Wem hat denn nun Thierse all dies gar nicht so Neue geschrieben? Neun führenden Ost-Genossen von Höppner bis Stolpe, die er konspirativ um Vertraulichkeit bittet. "Aus nahe liegenden Gründen wird der eine oder andere hier unterbreitete Vorschlag auf Kritik im 'altbundesrepublikanischen' Teil unserer Partei stoßen." […]

Aus: Christoph Diekmann: Ostdeutschland steht auf der Kippe.Identitätskrise, mehr Arbeitslose, wirtschaftliche Abkoppelung - in einem vertraulichen Papier redet Wolfgang Thierse Klartext.
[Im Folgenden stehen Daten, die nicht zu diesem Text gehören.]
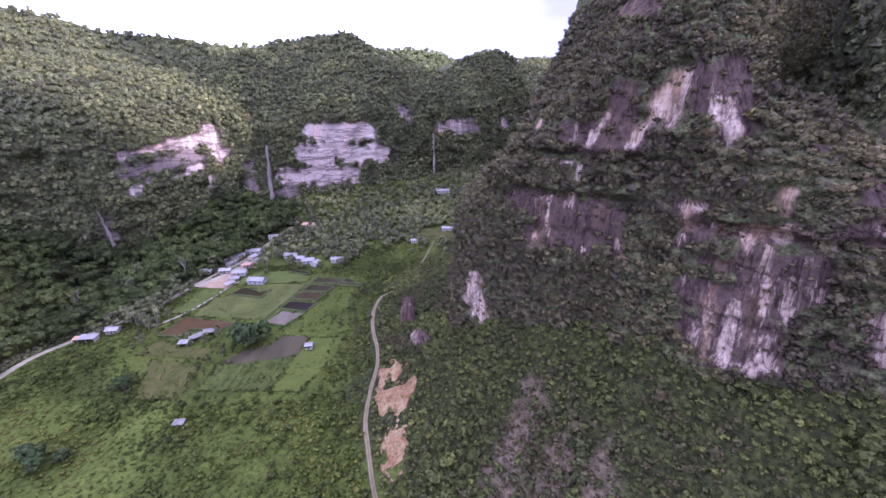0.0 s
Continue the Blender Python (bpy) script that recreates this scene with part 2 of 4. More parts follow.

Die Zeit 02/2001. http://www.zeit.de/2001/02/Politik/200102_thierse1.html (Download 08.03.2002).

 

Arbeitsaufträge:

  1. In welcher Form setzt sich der Autor mit den Thesen Thierses auseinander?
  2. Welche Kritikpunkte richten sich nach Diekmann gegen die Ostdeutschen, welche gegen die Maßnahmen der SPD- Regierung, welche gegen die Westdeutschen?